(Dataset section):
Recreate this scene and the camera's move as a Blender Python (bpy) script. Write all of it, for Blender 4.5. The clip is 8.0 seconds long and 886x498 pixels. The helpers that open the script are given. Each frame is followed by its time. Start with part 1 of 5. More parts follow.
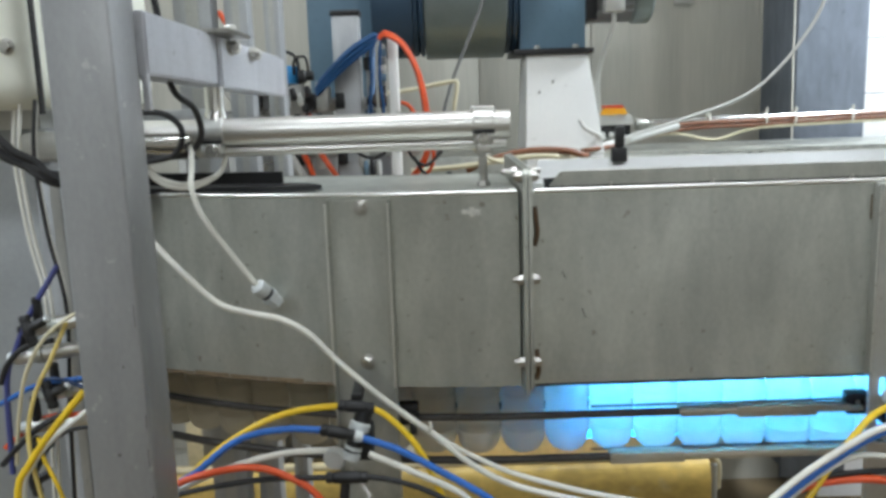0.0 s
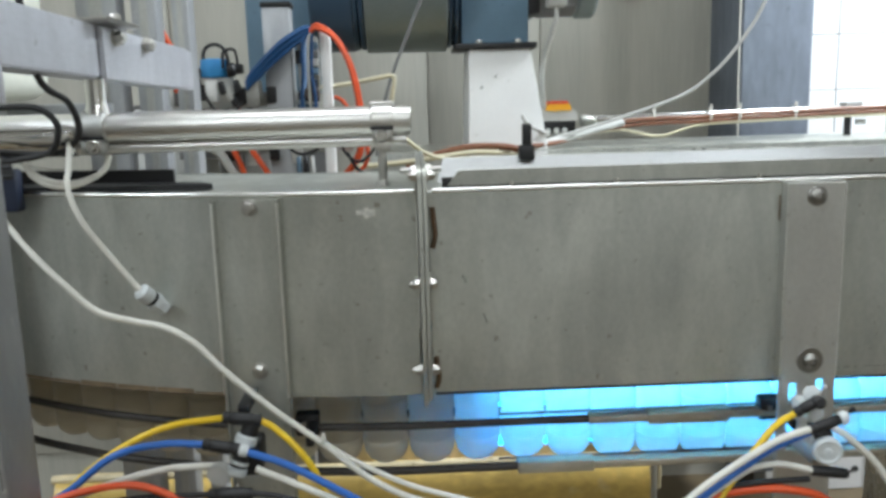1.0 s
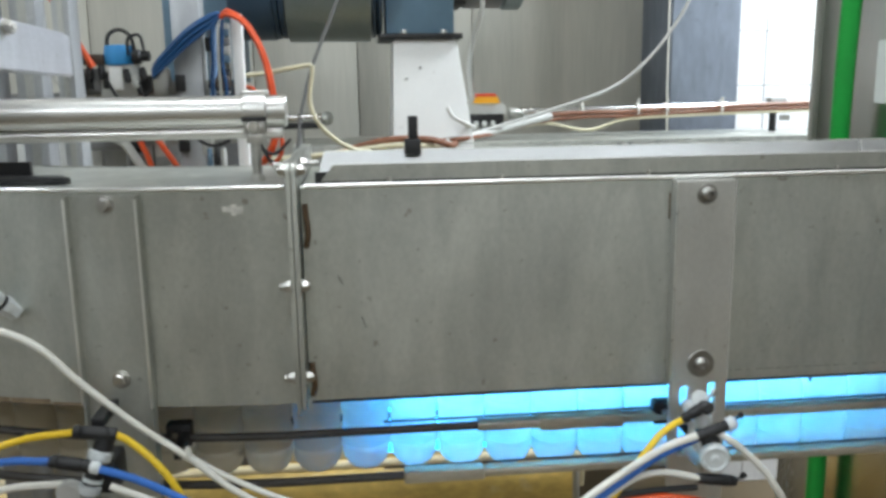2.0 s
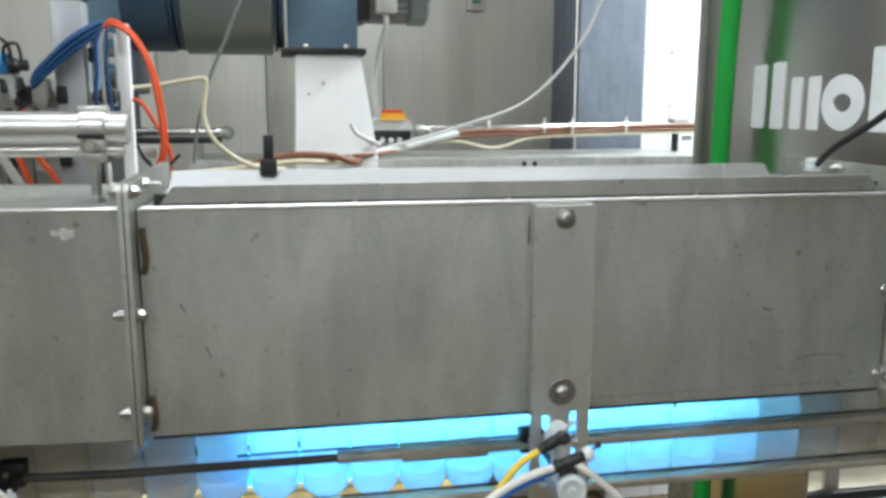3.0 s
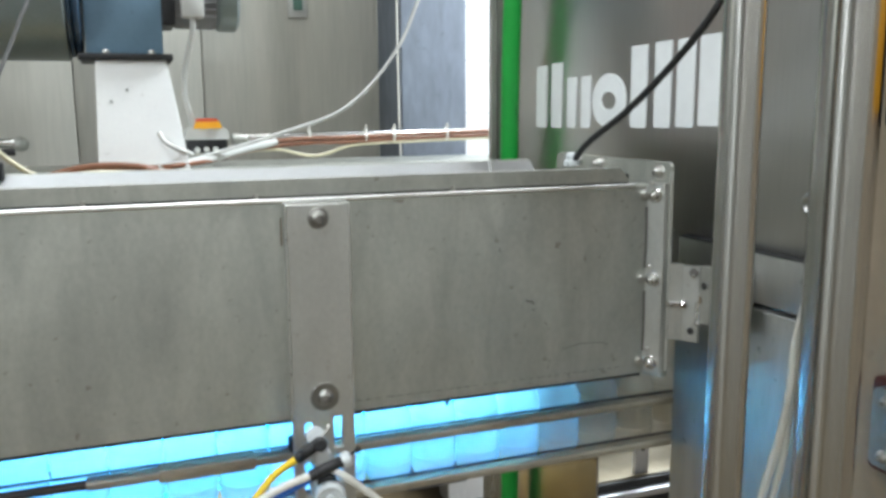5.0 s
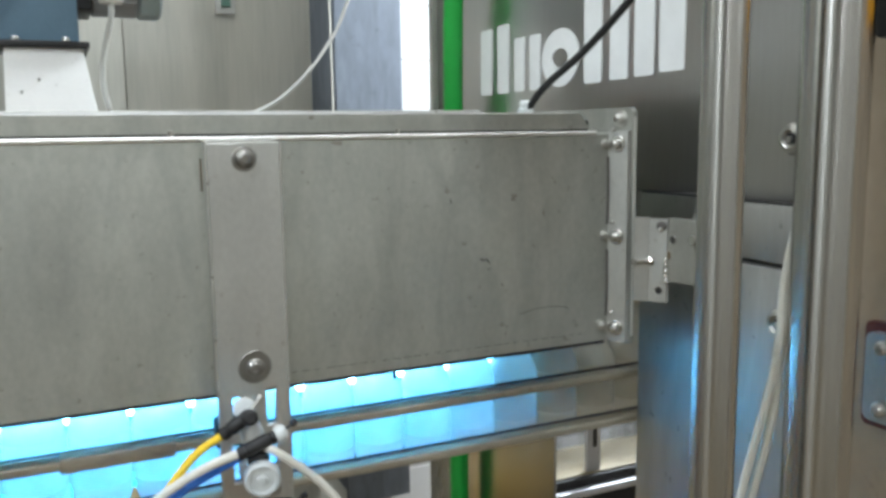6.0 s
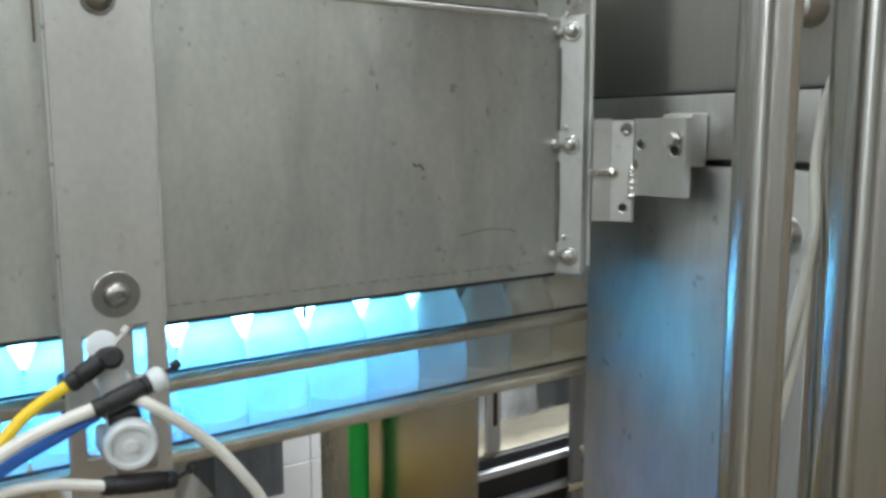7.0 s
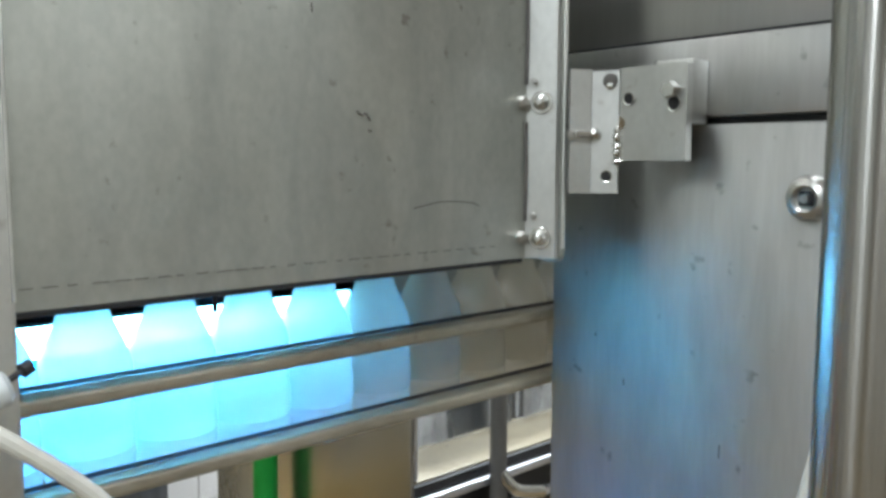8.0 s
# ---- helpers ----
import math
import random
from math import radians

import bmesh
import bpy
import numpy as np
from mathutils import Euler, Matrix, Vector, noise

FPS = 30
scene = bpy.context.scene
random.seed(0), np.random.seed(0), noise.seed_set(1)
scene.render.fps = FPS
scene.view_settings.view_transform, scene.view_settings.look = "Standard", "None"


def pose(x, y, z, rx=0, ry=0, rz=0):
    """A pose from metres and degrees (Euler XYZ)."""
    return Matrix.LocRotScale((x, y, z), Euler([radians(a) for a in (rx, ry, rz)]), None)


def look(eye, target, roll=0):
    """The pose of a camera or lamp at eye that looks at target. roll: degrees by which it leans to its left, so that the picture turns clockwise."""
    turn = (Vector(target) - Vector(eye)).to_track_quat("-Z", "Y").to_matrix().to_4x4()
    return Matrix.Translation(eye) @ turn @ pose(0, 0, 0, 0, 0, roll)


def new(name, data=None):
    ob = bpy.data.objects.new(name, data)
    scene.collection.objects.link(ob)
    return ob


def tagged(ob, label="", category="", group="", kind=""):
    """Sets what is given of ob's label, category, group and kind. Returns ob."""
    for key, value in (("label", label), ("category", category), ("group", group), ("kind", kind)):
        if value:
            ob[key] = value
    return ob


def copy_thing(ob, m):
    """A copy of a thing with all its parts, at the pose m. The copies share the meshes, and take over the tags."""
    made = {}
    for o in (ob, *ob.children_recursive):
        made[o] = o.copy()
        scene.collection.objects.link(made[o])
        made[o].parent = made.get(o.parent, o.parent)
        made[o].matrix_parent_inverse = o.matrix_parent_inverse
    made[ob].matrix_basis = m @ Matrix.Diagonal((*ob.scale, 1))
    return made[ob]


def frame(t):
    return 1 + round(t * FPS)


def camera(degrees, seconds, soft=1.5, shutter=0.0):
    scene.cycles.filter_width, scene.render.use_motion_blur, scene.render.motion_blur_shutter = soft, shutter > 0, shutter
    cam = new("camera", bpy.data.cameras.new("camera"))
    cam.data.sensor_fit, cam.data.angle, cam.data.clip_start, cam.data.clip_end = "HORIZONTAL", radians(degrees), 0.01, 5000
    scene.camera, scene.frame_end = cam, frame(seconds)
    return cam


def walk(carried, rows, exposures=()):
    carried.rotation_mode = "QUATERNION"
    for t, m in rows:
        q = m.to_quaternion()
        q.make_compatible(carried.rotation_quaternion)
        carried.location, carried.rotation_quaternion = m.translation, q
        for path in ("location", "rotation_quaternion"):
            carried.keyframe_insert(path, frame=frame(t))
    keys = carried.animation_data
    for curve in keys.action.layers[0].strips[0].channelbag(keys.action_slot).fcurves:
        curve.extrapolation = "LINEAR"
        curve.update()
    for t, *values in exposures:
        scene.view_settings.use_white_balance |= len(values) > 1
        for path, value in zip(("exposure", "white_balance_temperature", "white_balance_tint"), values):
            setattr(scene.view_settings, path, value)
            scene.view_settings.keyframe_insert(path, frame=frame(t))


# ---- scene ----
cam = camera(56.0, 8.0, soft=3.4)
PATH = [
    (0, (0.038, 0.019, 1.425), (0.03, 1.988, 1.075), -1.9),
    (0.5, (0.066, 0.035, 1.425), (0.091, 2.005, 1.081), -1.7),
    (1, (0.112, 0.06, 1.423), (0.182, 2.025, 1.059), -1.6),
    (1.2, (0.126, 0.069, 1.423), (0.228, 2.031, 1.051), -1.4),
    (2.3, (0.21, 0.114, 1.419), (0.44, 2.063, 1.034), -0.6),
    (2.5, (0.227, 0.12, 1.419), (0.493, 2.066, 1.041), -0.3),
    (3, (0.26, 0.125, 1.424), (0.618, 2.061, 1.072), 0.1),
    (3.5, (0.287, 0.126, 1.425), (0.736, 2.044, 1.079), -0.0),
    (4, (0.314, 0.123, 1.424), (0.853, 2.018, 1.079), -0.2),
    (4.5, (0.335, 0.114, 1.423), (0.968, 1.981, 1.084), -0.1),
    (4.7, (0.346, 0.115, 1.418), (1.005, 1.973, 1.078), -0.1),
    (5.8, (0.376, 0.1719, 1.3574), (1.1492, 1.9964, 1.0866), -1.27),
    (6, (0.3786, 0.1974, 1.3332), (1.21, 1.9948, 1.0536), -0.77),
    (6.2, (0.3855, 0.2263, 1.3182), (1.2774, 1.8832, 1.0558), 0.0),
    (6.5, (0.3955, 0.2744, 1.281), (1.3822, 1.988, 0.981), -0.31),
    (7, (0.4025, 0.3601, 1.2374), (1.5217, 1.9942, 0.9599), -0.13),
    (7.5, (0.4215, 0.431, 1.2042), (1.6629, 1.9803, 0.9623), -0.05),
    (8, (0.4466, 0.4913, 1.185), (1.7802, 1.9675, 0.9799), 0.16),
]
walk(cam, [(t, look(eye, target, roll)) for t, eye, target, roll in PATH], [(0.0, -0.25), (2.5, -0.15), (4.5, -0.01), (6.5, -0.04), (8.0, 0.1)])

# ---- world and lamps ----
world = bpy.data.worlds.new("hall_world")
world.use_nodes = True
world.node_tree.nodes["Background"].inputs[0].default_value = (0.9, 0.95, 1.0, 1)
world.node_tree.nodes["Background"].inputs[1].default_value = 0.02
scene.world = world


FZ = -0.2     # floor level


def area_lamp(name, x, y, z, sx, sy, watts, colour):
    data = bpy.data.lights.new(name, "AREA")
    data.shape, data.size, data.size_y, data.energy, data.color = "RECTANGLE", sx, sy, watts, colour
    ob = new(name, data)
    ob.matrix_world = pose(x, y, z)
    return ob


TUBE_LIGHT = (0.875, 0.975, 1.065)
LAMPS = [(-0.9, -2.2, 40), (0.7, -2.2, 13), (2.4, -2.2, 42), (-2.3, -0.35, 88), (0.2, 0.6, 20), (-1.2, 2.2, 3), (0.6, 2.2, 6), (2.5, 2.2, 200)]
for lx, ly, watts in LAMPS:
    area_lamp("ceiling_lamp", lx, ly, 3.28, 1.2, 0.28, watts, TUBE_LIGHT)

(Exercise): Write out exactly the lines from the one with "for t, m in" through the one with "setattr(scene.view_settings, path, value)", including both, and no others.

(Correct result):
    for t, m in rows:
        q = m.to_quaternion()
        q.make_compatible(carried.rotation_quaternion)
        carried.location, carried.rotation_quaternion = m.translation, q
        for path in ("location", "rotation_quaternion"):
            carried.keyframe_insert(path, frame=frame(t))
    keys = carried.animation_data
    for curve in keys.action.layers[0].strips[0].channelbag(keys.action_slot).fcurves:
        curve.extrapolation = "LINEAR"
        curve.update()
    for t, *values in exposures:
        scene.view_settings.use_white_balance |= len(values) > 1
        for path, value in zip(("exposure", "white_balance_temperature", "white_balance_tint"), values):
            setattr(scene.view_settings, path, value)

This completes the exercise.